■ Requirement: Leave out the pictures and transcribe the rest of the records exactly.
---+---
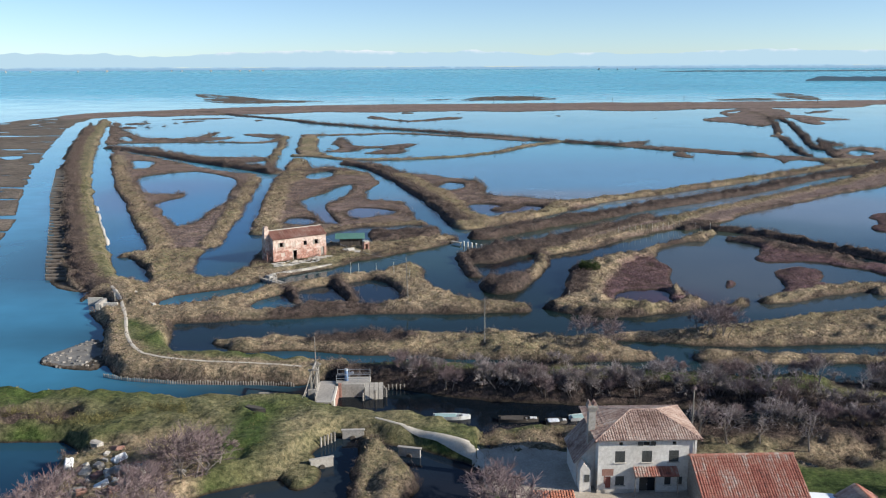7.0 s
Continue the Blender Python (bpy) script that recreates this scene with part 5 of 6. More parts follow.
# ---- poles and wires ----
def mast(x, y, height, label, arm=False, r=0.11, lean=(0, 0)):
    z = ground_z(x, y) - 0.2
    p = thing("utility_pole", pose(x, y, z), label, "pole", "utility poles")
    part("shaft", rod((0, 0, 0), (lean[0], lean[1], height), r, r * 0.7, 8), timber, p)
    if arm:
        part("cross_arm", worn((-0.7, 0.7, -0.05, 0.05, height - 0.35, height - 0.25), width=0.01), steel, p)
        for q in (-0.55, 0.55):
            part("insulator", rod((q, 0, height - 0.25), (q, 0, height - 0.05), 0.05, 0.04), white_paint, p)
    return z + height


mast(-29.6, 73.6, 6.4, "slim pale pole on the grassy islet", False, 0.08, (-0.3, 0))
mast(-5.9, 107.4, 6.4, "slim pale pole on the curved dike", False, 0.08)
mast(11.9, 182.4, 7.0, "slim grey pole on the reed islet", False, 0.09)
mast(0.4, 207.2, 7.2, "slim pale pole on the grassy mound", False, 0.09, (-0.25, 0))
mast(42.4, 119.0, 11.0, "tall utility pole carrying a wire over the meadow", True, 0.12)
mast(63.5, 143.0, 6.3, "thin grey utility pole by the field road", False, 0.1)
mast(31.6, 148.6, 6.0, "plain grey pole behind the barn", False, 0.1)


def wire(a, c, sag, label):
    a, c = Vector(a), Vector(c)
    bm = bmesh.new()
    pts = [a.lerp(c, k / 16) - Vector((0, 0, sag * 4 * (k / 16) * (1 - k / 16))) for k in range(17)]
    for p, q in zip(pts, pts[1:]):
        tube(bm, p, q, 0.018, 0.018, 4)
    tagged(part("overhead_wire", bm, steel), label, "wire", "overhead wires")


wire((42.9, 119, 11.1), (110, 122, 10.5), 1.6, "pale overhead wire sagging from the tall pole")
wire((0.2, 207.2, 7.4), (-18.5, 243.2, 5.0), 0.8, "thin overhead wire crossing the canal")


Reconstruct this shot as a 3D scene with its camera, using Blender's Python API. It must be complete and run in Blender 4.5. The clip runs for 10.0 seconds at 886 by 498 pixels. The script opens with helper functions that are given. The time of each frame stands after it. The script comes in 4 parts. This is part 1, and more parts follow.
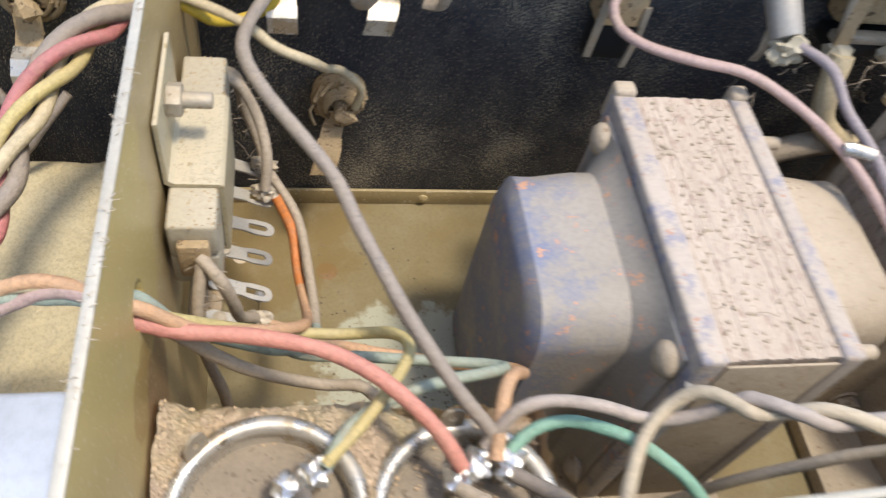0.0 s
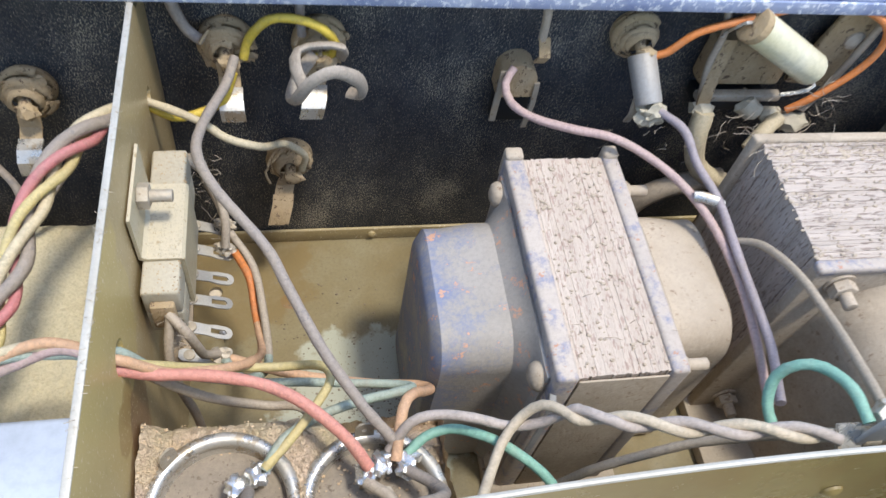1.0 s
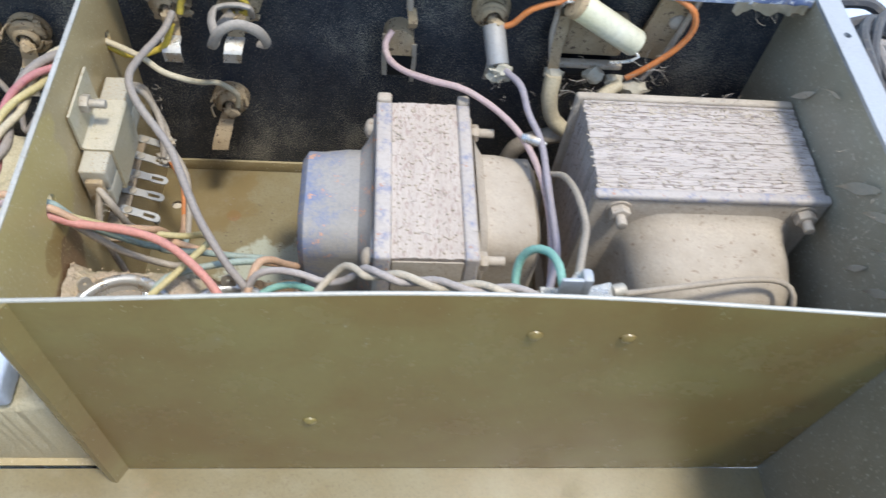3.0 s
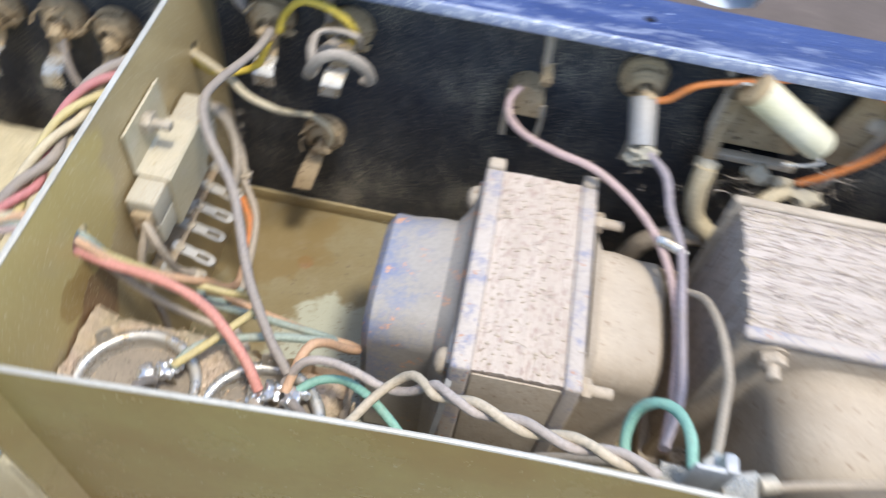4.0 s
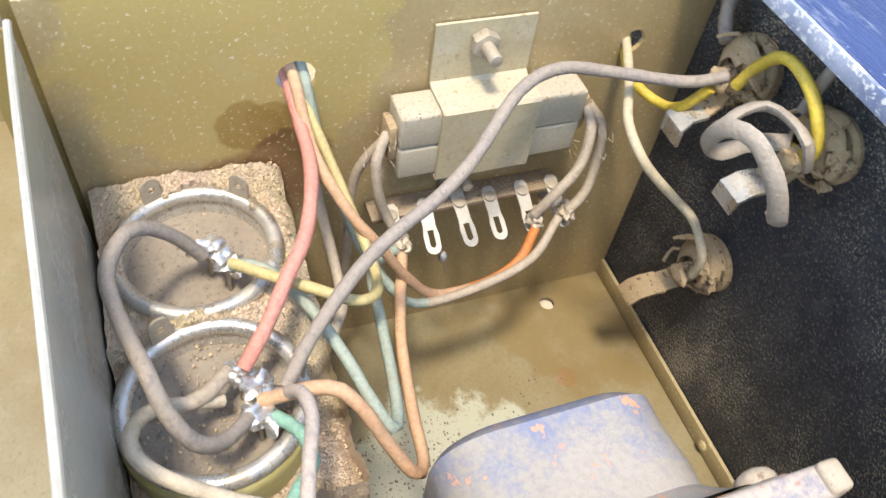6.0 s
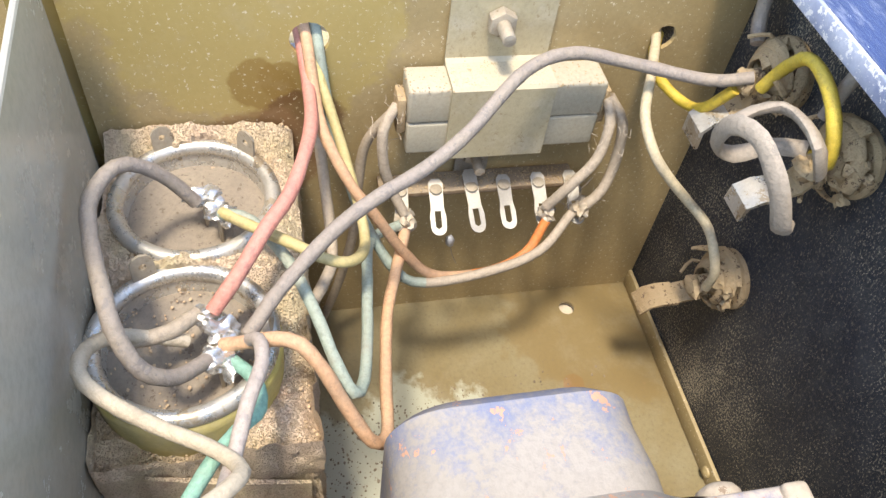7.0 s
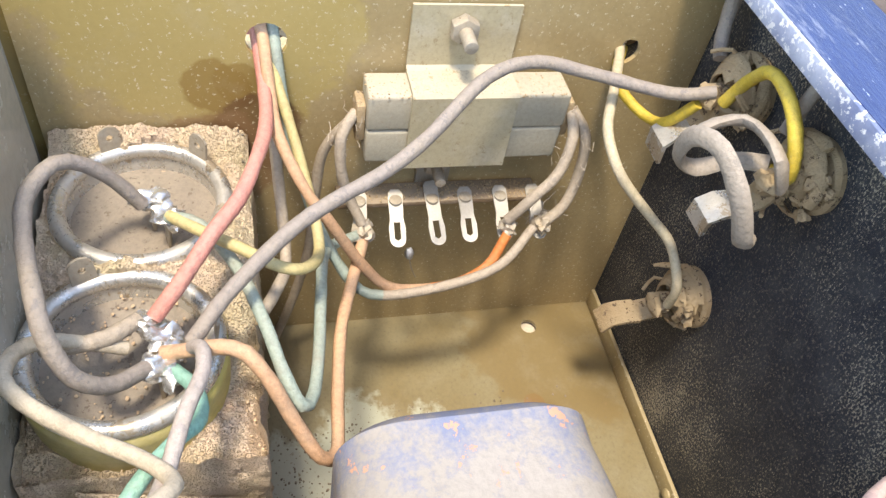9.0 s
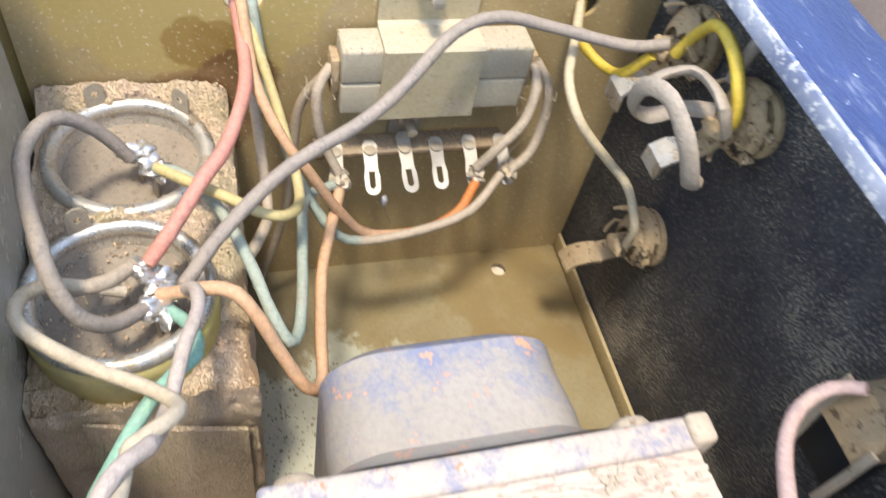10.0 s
---+---
■ Written response:
7.0 s
Continue the Blender Python (bpy) script that recreates this scene with part 5 of 6. More parts follow.
# ---- poles and wires ----
def mast(x, y, height, label, arm=False, r=0.11, lean=(0, 0)):
    z = ground_z(x, y) - 0.2
    p = thing("utility_pole", pose(x, y, z), label, "pole", "utility poles")
    part("shaft", rod((0, 0, 0), (lean[0], lean[1], height), r, r * 0.7, 8), timber, p)
    if arm:
        part("cross_arm", worn((-0.7, 0.7, -0.05, 0.05, height - 0.35, height - 0.25), width=0.01), steel, p)
        for q in (-0.55, 0.55):
            part("insulator", rod((q, 0, height - 0.25), (q, 0, height - 0.05), 0.05, 0.04), white_paint, p)
    return z + height


mast(-29.6, 73.6, 6.4, "slim pale pole on the grassy islet", False, 0.08, (-0.3, 0))
mast(-5.9, 107.4, 6.4, "slim pale pole on the curved dike", False, 0.08)
mast(11.9, 182.4, 7.0, "slim grey pole on the reed islet", False, 0.09)
mast(0.4, 207.2, 7.2, "slim pale pole on the grassy mound", False, 0.09, (-0.25, 0))
mast(42.4, 119.0, 11.0, "tall utility pole carrying a wire over the meadow", True, 0.12)
mast(63.5, 143.0, 6.3, "thin grey utility pole by the field road", False, 0.1)
mast(31.6, 148.6, 6.0, "plain grey pole behind the barn", False, 0.1)


def wire(a, c, sag, label):
    a, c = Vector(a), Vector(c)
    bm = bmesh.new()
    pts = [a.lerp(c, k / 16) - Vector((0, 0, sag * 4 * (k / 16) * (1 - k / 16))) for k in range(17)]
    for p, q in zip(pts, pts[1:]):
        tube(bm, p, q, 0.018, 0.018, 4)
    tagged(part("overhead_wire", bm, steel), label, "wire", "overhead wires")


wire((42.9, 119, 11.1), (110, 122, 10.5), 1.6, "pale overhead wire sagging from the tall pole")
wire((0.2, 207.2, 7.4), (-18.5, 243.2, 5.0), 0.8, "thin overhead wire crossing the canal")


Reconstruct this shot as a 3D scene with its camera, using Blender's Python API. It must be complete and run in Blender 4.5. The clip runs for 10.0 seconds at 886 by 498 pixels. The script opens with helper functions that are given. The time of each frame stands after it. The script comes in 4 parts. This is part 1, and more parts follow.
0.0 s
1.0 s
3.0 s
4.0 s
6.0 s
7.0 s
9.0 s
10.0 s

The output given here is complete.